In last week’s blog, we touched on the importance of exploration and travel in David Ireland’s work at 500 Capp Street. Right after finishing graduate school, and shortly before purchasing 500 Capp Street, Ireland traveled to Asia with friends. This time abroad had a deep impact on Ireland’s psyche. While he never formally associated himself with Zen Buddhism, David Ireland embraced many of its philosophies in his life and art practice, as his well-worn copy of Alan Watts’ 1957 book The Way of Zen can testify.

 

One of the key components of Zen philosophy is the theme of natural elements. The five natural elements are, in order of power, Earth, Water, Fire, Wind, and Void and these elements are essential to Ireland’s work. Ireland’s iconic Dumbballs have been described as a perfect microcosm based on Zen philosophy.

 

Earth is the most powerful and basic element within Zen Buddhism, and one of the important elements within 500 Capp Street. Ireland collected dirt from under the house, then manipulated and highlighted it throughout 500 Capp Street. Earth is also reflected in the bones that make up living things, providing stability and strength. Ireland was keenly interested in strength represented not only in the bones of an animal, but also in the “bones” of a house.

 

Water represents the fluid, flowing, formless things in the world and is represented by entities that adapt to their environment. Water influences can be found through the fluid motion of the wet concrete Ireland used in so much of his work as well as his Capillary Action pieces.

 

Fire is a powerful element within 500 Capp Street and provides light and energy in the house when the chandelier, candelabras and fireplace are actuated. Flames flickering off the glistening walls provide dynamic atmosphere and visual motion within the space.

 

Wind represents freedom and flow. While many items in 500 Capp Street may seem still, they are a representation of a process of action and movement. Ireland’s practice was in many ways hinged upon the notion that processes of action and repetition can free the artist from the authority of the singular object.

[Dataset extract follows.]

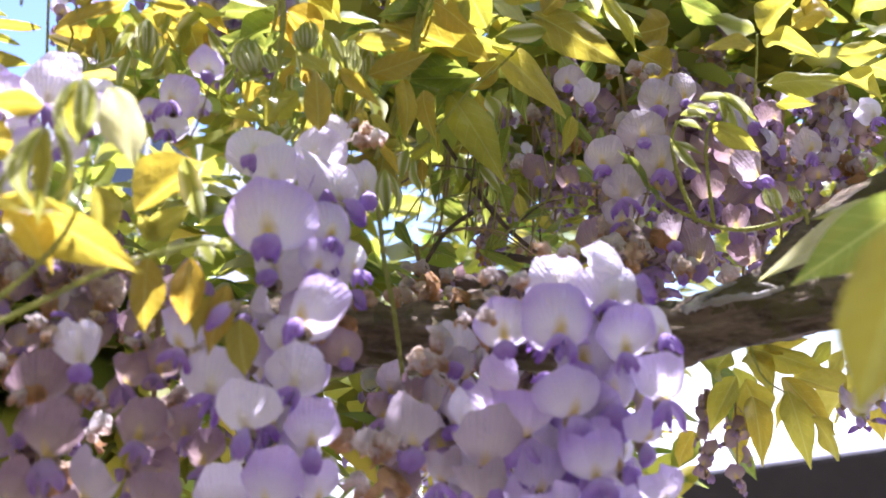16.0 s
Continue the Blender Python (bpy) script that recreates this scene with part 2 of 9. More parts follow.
def wilted_material():
    """Spent petals: white to pinkish, tan and brown in patches and along the shrivelled ends."""
    n = Nodes("wilted_petal")
    co = n.coords()
    x, y, z = n.split(co)
    col = n.ramp(n.chance(), (0.0, (0.92, 0.88, 0.83)), (0.5, (0.84, 0.75, 0.70)), (0.72, (0.82, 0.68, 0.52)), (0.9, (0.66, 0.42, 0.20)), (1.0, (0.38, 0.20, 0.10)))
    end = n.math("ADD", n.math("MULTIPLY", z, -0.7), n.math("MULTIPLY", n.noise(5.0, 4.0, co), 0.7))
    brown = n.add("ShaderNodeMapRange", Value=end, From_Min=0.45, From_Max=0.85).outputs[0]
    col = n.mix(n.math("MULTIPLY", brown, 0.9), col, (0.46, 0.23, 0.07))
    return n.thin(col, col, 0.5, 0.6, n.bump(n.noise(9.0, 5.0, co), 0.6, 0.05), 0.25)


WILTED = wilted_material()
CALYX = plain("calyx", (0.25, 0.15, 0.16), (0.30, 0.26, 0.10), 0.6, 3.0)
STALK = thin_plain("green_stalk", (0.40, 0.44, 0.09), (0.54, 0.52, 0.16), 60.0, 0.35)
REDDISH = plain("reddish_stalk", (0.22, 0.13, 0.07), (0.28, 0.24, 0.08), 0.5, 60.0)


def bark_material(name, dark, light, moss):
    n = Nodes(name)
    co = n.coords()
    stretch = n.add("ShaderNodeMapping", Vector=co, Scale=(0.28, 1.0, 1.0)).outputs[0]
    big = n.noise(110.0, 6.0, stretch, 0.7)
    fine = n.noise(480.0, 6.0, stretch, 0.75)
    col = n.ramp(big, (0.36, dark), (0.62, light))
    col = n.mix(n.math("MULTIPLY", n.math("GREATER_THAN", n.noise(45.0, 5.0, co), 0.53), 0.7), col, moss)
    h = n.math("ADD", big, n.math("MULTIPLY", fine, 0.5))
    return n.solid(col, 0.8, n.bump(h, 1.0, 0.009), 0.25)


BARK = bark_material("grey_brown_bark", (0.05, 0.034, 0.016), (0.33, 0.25, 0.145), (0.15, 0.13, 0.04))
BARE_WOOD = bark_material("bleached_bare_wood", (0.42, 0.38, 0.30), (0.80, 0.76, 0.66), (0.40, 0.36, 0.26))
TWIG = bark_material("brown_twig_bark", (0.09, 0.06, 0.045), (0.27, 0.20, 0.14), (0.16, 0.14, 0.07))
RENDER = plain("white_house_wall", (0.78, 0.78, 0.76), (0.84, 0.83, 0.80), 0.85, 1.2)
DARK_WOOD = plain("dark_stained_timber", (0.020, 0.016, 0.013), (0.05, 0.04, 0.032), 0.6, 14.0)
EDGE = plain("dark_roof_edge", (0.05, 0.045, 0.04), (0.09, 0.08, 0.07), 0.7, 4.0)
ROOF = plain("grey_roof_tiles", (0.20, 0.17, 0.15), (0.30, 0.25, 0.21), 0.8, 3.0)
GLASS_DARK = plain("dark_window_glass", (0.05, 0.06, 0.07), (0.09, 0.10, 0.11), 0.12, 1.0, 0.0, 0.6)
BOUNCE_GROUND = plain("pale_bounce_ground", (0.48, 0.47, 0.45), (0.60, 0.58, 0.55), 0.9, 3.0)
PAVING = plain("pale_paving", (0.13, 0.12, 0.10), (0.21, 0.19, 0.16), 0.9, 2.0)


# ---- building blocks ----
def mesh_from(name, verts, faces, mats, slots=None, smooth=True):
    me = bpy.data.meshes.new(name)
    me.from_pydata([tuple(v) for v in verts], [], faces)
    for m in mats:
        me.materials.append(m)
    if slots is not None:
        me.polygons.foreach_set("material_index", slots)
    if smooth:
        me.polygons.foreach_set("use_smooth", [True] * len(me.polygons))
    me.update()
    return me


def thing(name, at, label, category, group="", kind=""):
    """An Empty at the base of a thing, for its parts."""
    ob = new(name)
    ob.location = at
    ob.empty_display_size = 0.01
    return tagged(ob, label, category, group, kind)


def under(name, me, parent, m, label=""):
    """One mesh object under a thing or part, with its pose given in the world."""
    ob = new(name, me)
    ob.parent = parent
    base = parent.matrix_basis.copy()
    if parent.parent is not None:
        base = parent.parent.matrix_basis @ parent.matrix_parent_inverse @ base
    ob.matrix_parent_inverse = base.inverted()
    ob.matrix_basis = m
    if label:
        ob["label"] = label
    return ob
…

By activating his home, Ireland was able to move freely between art and life often making little distinction between the two.

 

The final element is roughly translated to “void,” representing those things beyond our everyday experience, particularly those things composed of pure energy. This includes creative energy. This element is hard to articulate, but those who have visited 500 Capp Street can attest to the energy radiating from the walls. It has even been said that the air within 500 Capp Street feels different – almost rarified. Perhaps that difference can simply be described as Zen.